COLLECTED MATERIAL:
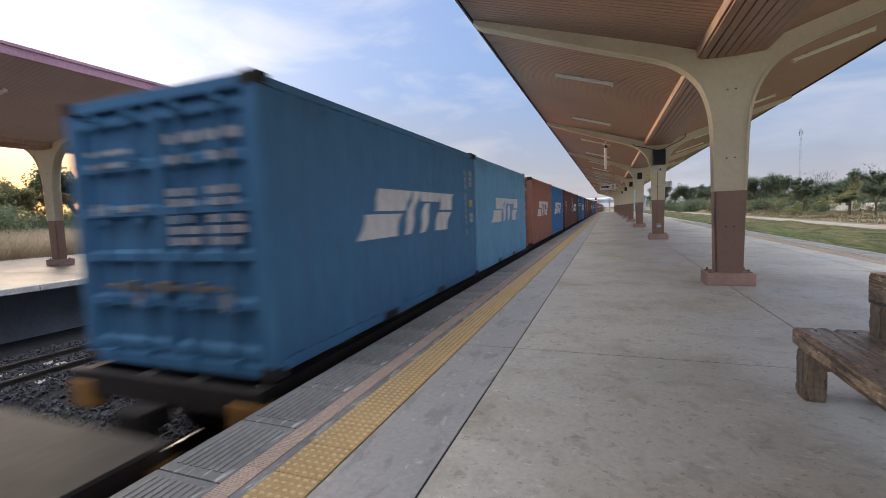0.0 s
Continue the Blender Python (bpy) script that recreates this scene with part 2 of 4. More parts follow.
M["cream"] = surf("cream_wall_paint", (0.82, 0.73, 0.51), (0.74, 0.65, 0.45), big=1.2, small=14, rough=0.6, bump=0.05, grit=0.07)
M["brown_paint"] = surf("brown_column_paint", (0.345, 0.212, 0.148), (0.30, 0.184, 0.13), big=1.3, small=14, rough=0.55, bump=0.05, grit=0.08)
M["plinth"] = surf("salmon_plinth_paint", (0.56, 0.355, 0.275), (0.47, 0.30, 0.235), big=2.5, small=20, rough=0.7, bump=0.1, grit=0.12)
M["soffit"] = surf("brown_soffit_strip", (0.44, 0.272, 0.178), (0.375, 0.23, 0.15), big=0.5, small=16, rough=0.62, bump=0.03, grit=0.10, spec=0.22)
# greyer brown on the far side, painted paler for light off its floor
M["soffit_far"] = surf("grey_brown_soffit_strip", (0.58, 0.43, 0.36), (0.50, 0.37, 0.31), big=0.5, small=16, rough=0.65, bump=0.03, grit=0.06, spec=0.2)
M["valley"] = surf("dark_brown_strip", (0.40, 0.225, 0.142), (0.28, 0.155, 0.098), big=0.5, small=16, rough=0.5, bump=0.03, grit=0.14)
M["trim"] = surf("pale_orange_trim", (0.60, 0.38, 0.25), rough=0.6, big=2)
M["fascia"] = surf("dark_roof_edge", (0.12, 0.07, 0.055), rough=0.5)
M["fascia_pink"] = surf("maroon_roof_sheet", (0.46, 0.24, 0.30), (0.38, 0.19, 0.24), rough=0.45, metal=0.0, big=1)
M["lampbody"] = surf("aged_cream_enamel", (0.88, 0.82, 0.68), (0.82, 0.75, 0.61), rough=0.4, big=2, grit=0.08, bump=0.02)
M["tube"] = surf("unlit_fluorescent_tube", (0.95, 0.92, 0.82), (0.92, 0.89, 0.79), rough=0.2, big=4, grit=0.03, bump=0)
M["white"] = surf("white_marking_paint", (0.72, 0.73, 0.74), (0.60, 0.61, 0.63), big=1.5, small=12, rough=0.6, grit=0.12, bump=0.03)
M["greywhite"] = surf("dull_white_marking", (0.45, 0.46, 0.47), (0.33, 0.345, 0.365), big=2, small=12, rough=0.6, grit=0.15, bump=0.03)
M["grey_mark"] = surf("dull_grey_marking", (0.36, 0.38, 0.40), (0.22, 0.245, 0.28), big=2, small=12, rough=0.6, grit=0.2, bump=0.03)
M["red_mark"] = surf("red_marking_paint", (0.48, 0.05, 0.05), rough=0.6, big=2)
M["gold_mark"] = surf("golden_yellow_marking", (0.62, 0.42, 0.08), rough=0.6, big=2)
M["sheet"] = surf("worn_blue_grey_panel", (0.20, 0.25, 0.32), (0.10, 0.13, 0.18), big=3, small=14, rough=0.6, grit=0.25, bump=0.03)
M["black"] = surf("black_plastic", (0.012, 0.012, 0.013), rough=0.45)
M["rod"] = surf("worn_grey_rod_steel", (0.20, 0.185, 0.18), (0.13, 0.12, 0.115), rough=0.6, big=5)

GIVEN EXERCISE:
Exactly as written, return every line of the listing, but not the pictures.

RESULT FOR THIS TASK:
0.0 s
Continue the Blender Python (bpy) script that recreates this scene with part 2 of 4. More parts follow.
M["cream"] = surf("cream_wall_paint", (0.82, 0.73, 0.51), (0.74, 0.65, 0.45), big=1.2, small=14, rough=0.6, bump=0.05, grit=0.07)
M["brown_paint"] = surf("brown_column_paint", (0.345, 0.212, 0.148), (0.30, 0.184, 0.13), big=1.3, small=14, rough=0.55, bump=0.05, grit=0.08)
M["plinth"] = surf("salmon_plinth_paint", (0.56, 0.355, 0.275), (0.47, 0.30, 0.235), big=2.5, small=20, rough=0.7, bump=0.1, grit=0.12)
M["soffit"] = surf("brown_soffit_strip", (0.44, 0.272, 0.178), (0.375, 0.23, 0.15), big=0.5, small=16, rough=0.62, bump=0.03, grit=0.10, spec=0.22)
# greyer brown on the far side, painted paler for light off its floor
M["soffit_far"] = surf("grey_brown_soffit_strip", (0.58, 0.43, 0.36), (0.50, 0.37, 0.31), big=0.5, small=16, rough=0.65, bump=0.03, grit=0.06, spec=0.2)
M["valley"] = surf("dark_brown_strip", (0.40, 0.225, 0.142), (0.28, 0.155, 0.098), big=0.5, small=16, rough=0.5, bump=0.03, grit=0.14)
M["trim"] = surf("pale_orange_trim", (0.60, 0.38, 0.25), rough=0.6, big=2)
M["fascia"] = surf("dark_roof_edge", (0.12, 0.07, 0.055), rough=0.5)
M["fascia_pink"] = surf("maroon_roof_sheet", (0.46, 0.24, 0.30), (0.38, 0.19, 0.24), rough=0.45, metal=0.0, big=1)
M["lampbody"] = surf("aged_cream_enamel", (0.88, 0.82, 0.68), (0.82, 0.75, 0.61), rough=0.4, big=2, grit=0.08, bump=0.02)
M["tube"] = surf("unlit_fluorescent_tube", (0.95, 0.92, 0.82), (0.92, 0.89, 0.79), rough=0.2, big=4, grit=0.03, bump=0)
M["white"] = surf("white_marking_paint", (0.72, 0.73, 0.74), (0.60, 0.61, 0.63), big=1.5, small=12, rough=0.6, grit=0.12, bump=0.03)
M["greywhite"] = surf("dull_white_marking", (0.45, 0.46, 0.47), (0.33, 0.345, 0.365), big=2, small=12, rough=0.6, grit=0.15, bump=0.03)
M["grey_mark"] = surf("dull_grey_marking", (0.36, 0.38, 0.40), (0.22, 0.245, 0.28), big=2, small=12, rough=0.6, grit=0.2, bump=0.03)
M["red_mark"] = surf("red_marking_paint", (0.48, 0.05, 0.05), rough=0.6, big=2)
M["gold_mark"] = surf("golden_yellow_marking", (0.62, 0.42, 0.08), rough=0.6, big=2)
M["sheet"] = surf("worn_blue_grey_panel", (0.20, 0.25, 0.32), (0.10, 0.13, 0.18), big=3, small=14, rough=0.6, grit=0.25, bump=0.03)
M["black"] = surf("black_plastic", (0.012, 0.012, 0.013), rough=0.45)
M["rod"] = surf("worn_grey_rod_steel", (0.20, 0.185, 0.18), (0.13, 0.12, 0.115), rough=0.6, big=5)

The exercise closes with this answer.